吟为人温吞。女孩子们说笑,高兴了会搂抱在一起。此时,吟总是微笑着轻轻让开。大家自知野腔无调,都不敢搂抱她。
在著名的“四点零八分”车站,去插队的吟和平常没什么两样,倒是手里一直提一个暖瓶,盛了最后的故乡水。进村正冬闲,炕上躺了几天,大家开始想家、想炸酱面、想王府井。只有吟窸窸窣窣忙着。忽然,她招呼大家——“来,下五子棋。”原来她还有江村杜甫太太的本事,画了棋盘,用秫秸秆削成棋子。那时集体灶上的高梁面“擦个豆”是女儿愁,只有吟吃了还添。没几天,吟竟和老乡说起汾阳腔来。
80年代吟和丈夫在美留学、定居,生了一儿一女,后分开。几年前吟回国我们见了一面。
几十年不见,这第一眼,彼此都有心理准备,但吟还是吓了我一跳。细长的她,如今庞然一副“洋婆子身段”,头发像老布什夫人;只是那温润的气息还在。
因为都从熟人那儿略知对方状况,两人谈起来俱小心翼翼。说到自己,十句只拣一句。人有几句话会憋不住,有许多话就不想说了。倒是把不相干的人、事说得一片热闹。笑声骤停,瞬间在面的清寂与倦意,又都落在对方眼里。
看着她在房里走动,大大的身体弯下够东西的样子,已觉往昔风神不留痕迹。“换珠衫依旧富贵模样”,吟,你的那顿早餐在哪儿,
机场告别最后叫她名字时,一种从小的熟稔、亲密兜底涌上来,不禁拥抱了她。很荣幸,她没有轻轻让开。
名校才女
拼接起来的长长的西餐桌坐满。一眼望去,没有通常女性餐会的花团锦簇,但另有一种张力,令气象宏富沉厚,一如仓廪丰盈。她们中当然有美丽的,但美貌是穿在里面的小袄,她们的天分、才气,才是人人瞩目的名贵大衣。
这是某著名女校的同学聚餐会。

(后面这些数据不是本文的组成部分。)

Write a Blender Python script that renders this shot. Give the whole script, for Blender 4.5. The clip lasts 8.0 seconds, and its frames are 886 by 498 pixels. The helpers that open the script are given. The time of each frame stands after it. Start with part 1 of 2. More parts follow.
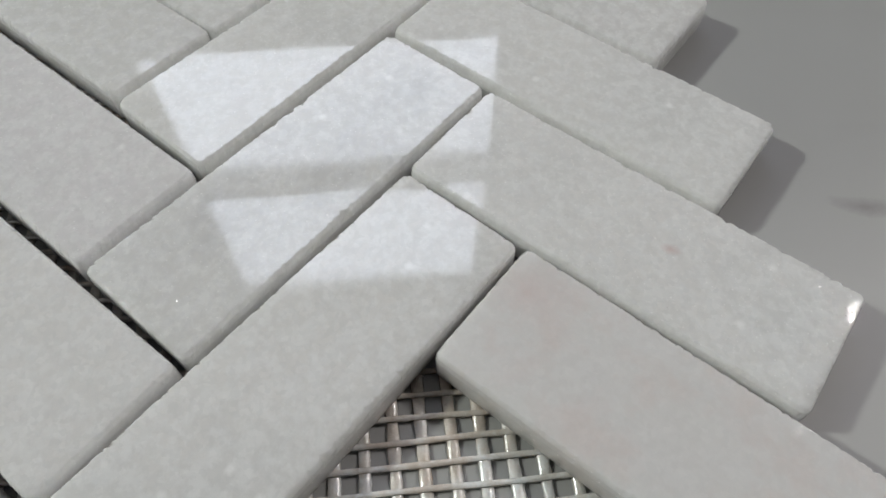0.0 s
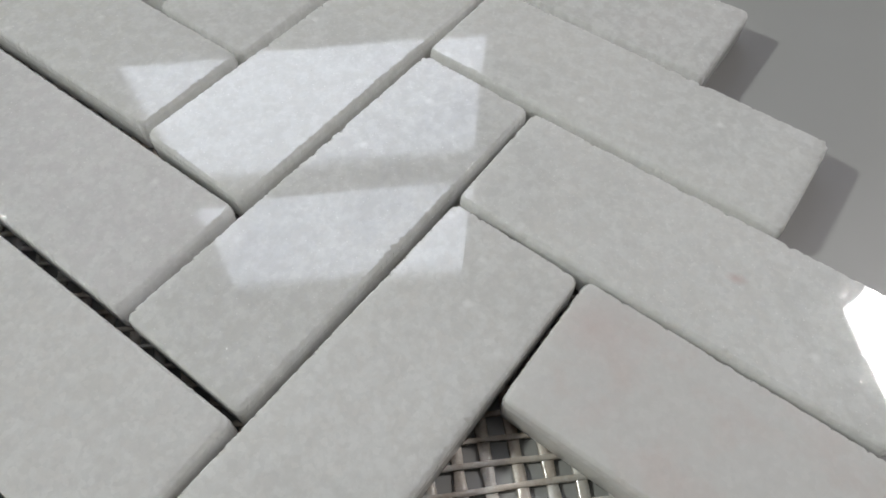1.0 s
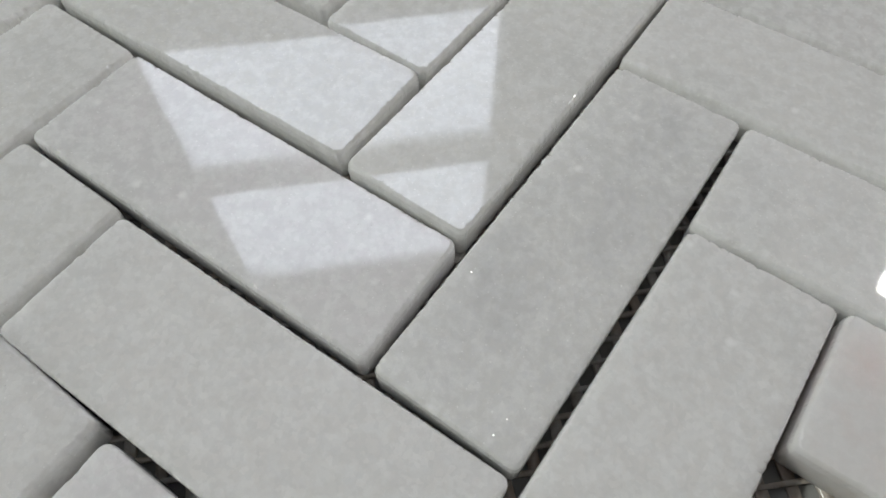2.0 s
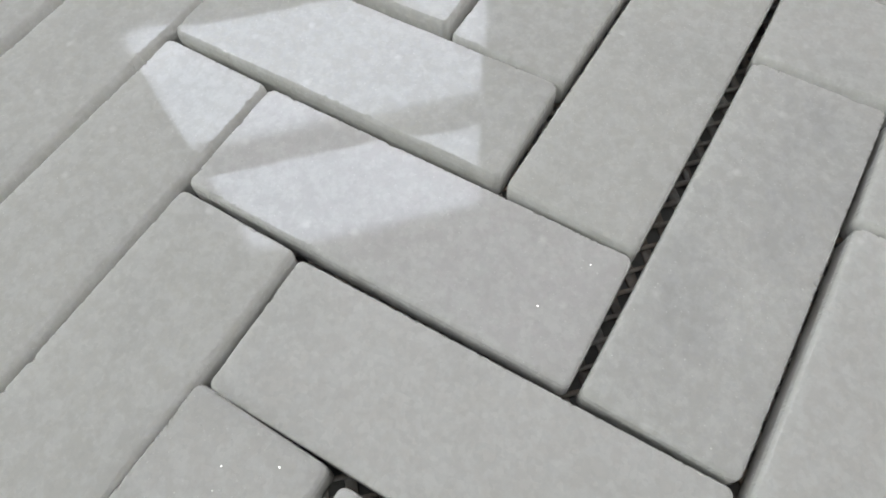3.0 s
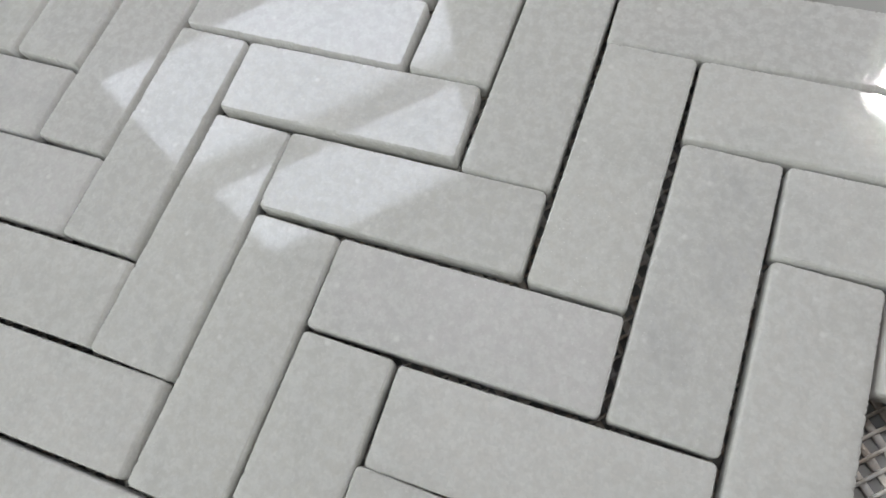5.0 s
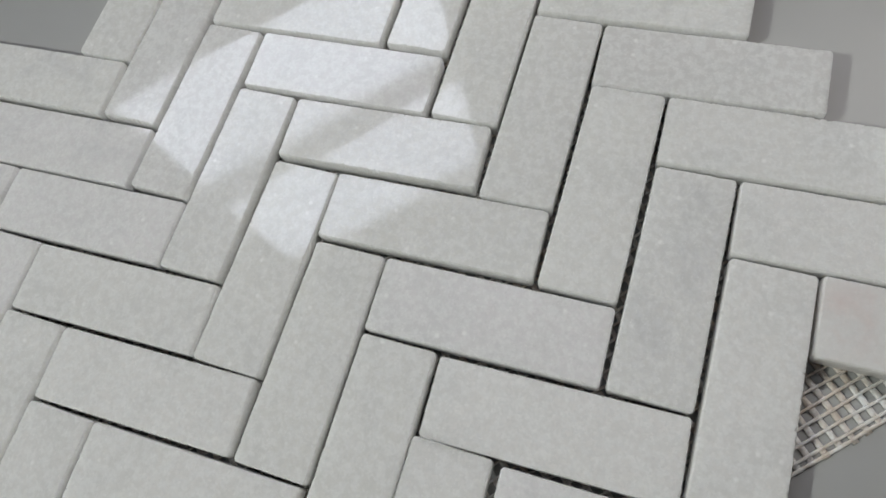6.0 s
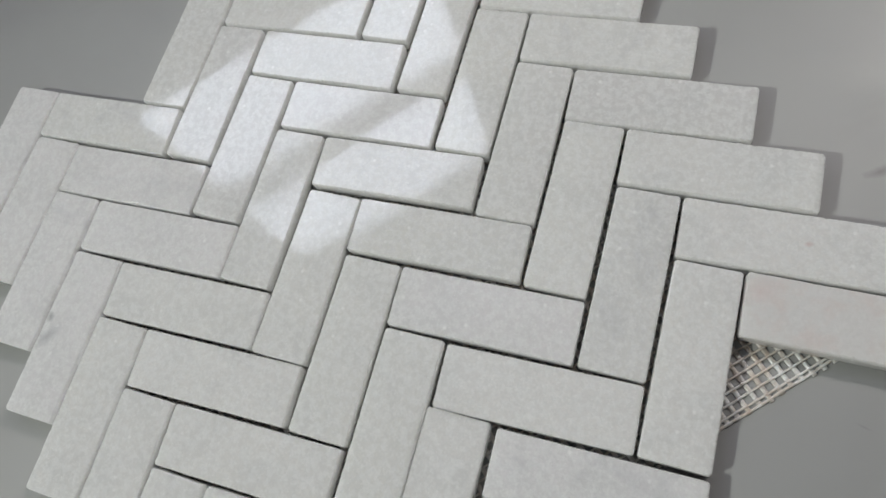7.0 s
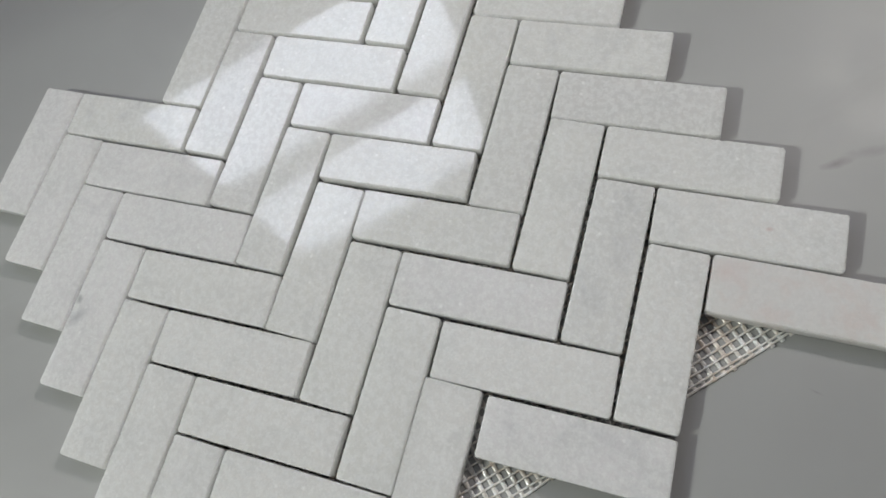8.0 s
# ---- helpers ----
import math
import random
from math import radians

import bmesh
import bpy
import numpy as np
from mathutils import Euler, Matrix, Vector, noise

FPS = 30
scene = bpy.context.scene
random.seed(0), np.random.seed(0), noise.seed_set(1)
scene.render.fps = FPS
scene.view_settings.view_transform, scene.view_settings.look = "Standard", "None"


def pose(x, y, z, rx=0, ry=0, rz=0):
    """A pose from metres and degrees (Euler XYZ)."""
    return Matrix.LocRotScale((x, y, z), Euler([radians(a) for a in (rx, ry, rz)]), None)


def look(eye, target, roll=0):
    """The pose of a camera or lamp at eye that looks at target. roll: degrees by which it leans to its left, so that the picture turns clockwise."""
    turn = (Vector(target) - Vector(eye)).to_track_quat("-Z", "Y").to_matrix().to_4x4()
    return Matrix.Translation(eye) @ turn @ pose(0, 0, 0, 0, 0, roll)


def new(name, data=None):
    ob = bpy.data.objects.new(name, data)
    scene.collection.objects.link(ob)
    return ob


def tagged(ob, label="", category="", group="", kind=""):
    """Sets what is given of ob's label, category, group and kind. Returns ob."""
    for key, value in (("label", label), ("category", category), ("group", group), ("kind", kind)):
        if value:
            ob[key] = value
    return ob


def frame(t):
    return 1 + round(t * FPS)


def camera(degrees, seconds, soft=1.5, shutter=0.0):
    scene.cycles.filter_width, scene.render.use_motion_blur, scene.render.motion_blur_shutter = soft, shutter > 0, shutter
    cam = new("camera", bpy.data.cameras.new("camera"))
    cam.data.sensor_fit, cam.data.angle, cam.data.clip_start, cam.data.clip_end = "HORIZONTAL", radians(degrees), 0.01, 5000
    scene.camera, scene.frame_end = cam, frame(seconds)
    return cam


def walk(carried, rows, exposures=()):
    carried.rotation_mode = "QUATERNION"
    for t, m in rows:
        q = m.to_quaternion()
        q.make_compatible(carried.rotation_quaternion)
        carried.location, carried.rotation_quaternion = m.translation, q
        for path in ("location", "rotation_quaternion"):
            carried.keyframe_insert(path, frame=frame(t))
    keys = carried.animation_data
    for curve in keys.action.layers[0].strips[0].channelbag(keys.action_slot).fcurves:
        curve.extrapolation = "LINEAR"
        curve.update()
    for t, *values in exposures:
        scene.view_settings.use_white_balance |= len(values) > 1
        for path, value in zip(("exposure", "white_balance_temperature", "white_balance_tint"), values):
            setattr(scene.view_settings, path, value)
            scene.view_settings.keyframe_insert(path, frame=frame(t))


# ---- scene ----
# A herringbone sheet of white marble mosaic lies on a polished table beside a tall window.
TABLE = 0.75                 # height of the table's top
THICK = 0.0068               # stone tiles
NET = 0.0014                 # net that the tiles are glued to
TOP = TABLE + NET + THICK    # upper face of the tiles

# ---- camera ----
cam = camera(66.9, 8.0, soft=1.5)
PATH = [
    (0.0, pose(0.1630, -0.0067, TOP + 0.0968, 32.89, -0.80, 38.88)),
    (0.5, pose(0.1643, -0.0032, TOP + 0.0971, 32.29, -1.07, 37.89)),
    (0.8, pose(0.1553, -0.0027, TOP + 0.0975, 31.92, -0.65, 37.58)),
    (1.0, pose(0.1488, -0.0075, TOP + 0.0960, 32.62, -1.00, 37.16)),
    (1.5, pose(0.1294, -0.0146, TOP + 0.0935, 31.91, -0.92, 36.65)),
    (1.8, pose(0.1187, -0.0178, TOP + 0.0942, 31.80, -0.10, 36.28)),
    (2.0, pose(0.1101, -0.0213, TOP + 0.0952, 30.61, 0.03, 35.65)),
    (2.2, pose(0.1016, -0.0257, TOP + 0.0973, 30.82, 0.13, 35.11)),
    (3.3, pose(0.0728, -0.0331, TOP + 0.1111, 25.67, 2.40, 29.34)),
    (3.5, pose(0.0696, -0.0350, TOP + 0.1193, 25.49, 2.66, 28.03)),
    (4.0, pose(0.0743, -0.0296, TOP + 0.1348, 23.31, 4.93, 24.34)),
    (4.5, pose(0.0762, -0.0246, TOP + 0.1509, 22.55, 6.42, 21.86)),
    (5.0, pose(0.0724, -0.0243, TOP + 0.1640, 21.90, 7.66, 20.06)),
    (6.3, pose(0.0816, -0.0380, TOP + 0.2247, 20.82, 10.48, 16.67)),
    (6.5, pose(0.0874, -0.0394, TOP + 0.2354, 20.56, 11.10, 16.36)),
    (7.0, pose(0.0934, -0.0431, TOP + 0.2627, 20.09, 11.33, 15.93)),
    (7.5, pose(0.0974, -0.0503, TOP + 0.2759, 19.60, 11.51, 15.70)),
    (8.0, pose(0.1039, -0.0562, TOP + 0.2858, 20.07, 11.39, 15.86)),
]
walk(cam, PATH, exposures=[(0.0, 0.08), (0.8, 0.06), (1.5, -0.05), (2.0, 0.01), (3.5, -0.01), (5.0, 0.03), (6.5, 0.10), (8.0, 0.16)])

# ---- light ----
SKY_1 = 3.0      # glow of the pale sky behind the tall window
world = bpy.data.worlds.new("world")
scene.world = world
world.use_nodes = True
sky = world.node_tree.nodes.new("ShaderNodeTexSky")
sky.sky_type, sky.sun_disc, sky.sun_elevation, sky.sun_rotation = "NISHITA", False, radians(40), radians(100)
world.node_tree.links.new(sky.outputs[0], world.node_tree.nodes["Background"].inputs[0])
world.node_tree.nodes["Background"].inputs[1].default_value = 0.1
PANEL = (0.382, 0.598, TOP + 0.643)      # middle of the added light panel's face
panel_light = new("panel_light", bpy.data.lights.new("panel_light", "AREA"))
panel_light.data.shape, panel_light.data.size, panel_light.data.size_y = "RECTANGLE", 0.130, 0.100
panel_light.data.energy, panel_light.data.color = 3.6, (1.0, 0.945, 0.92)
panel_light.matrix_basis = pose(*PANEL, -90, 0, -47)
LAMP = (-1.53, -1.16, 2.38)       # spotlight hung from the ceiling, behind the camera
AIMED = look(LAMP, (0.28, -0.34, TABLE))
bulb = new("spot_bulb", bpy.data.lights.new("spot_bulb", "SPOT"))
bulb.data.energy, bulb.data.color, bulb.data.shadow_soft_size = 131.0, (0.957, 1.0, 0.925), 0.095
bulb.data.spot_size, bulb.data.spot_blend = radians(42), 0.6
bulb.matrix_basis = AIMED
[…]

这个学校的毕业生,以资质出众与中年离婚率超过三分之一而闻名。如果让该校才女写她们家庭生活的“闲情偶记”,大概会这么写:
家具店送来订做的书柜,丈夫忙找纸叠成小方块,这垫垫,那垫垫。妻子走出看了一眼,拿起电话:“喂,送错了,这是碗橱。”
家里请客。妻子让丈夫把阳台上拴的鸡拎来。丈夫去了好一会儿,进来说:“鸡飞了。”
妻子在产房里努力,丈夫在产房外晕过去。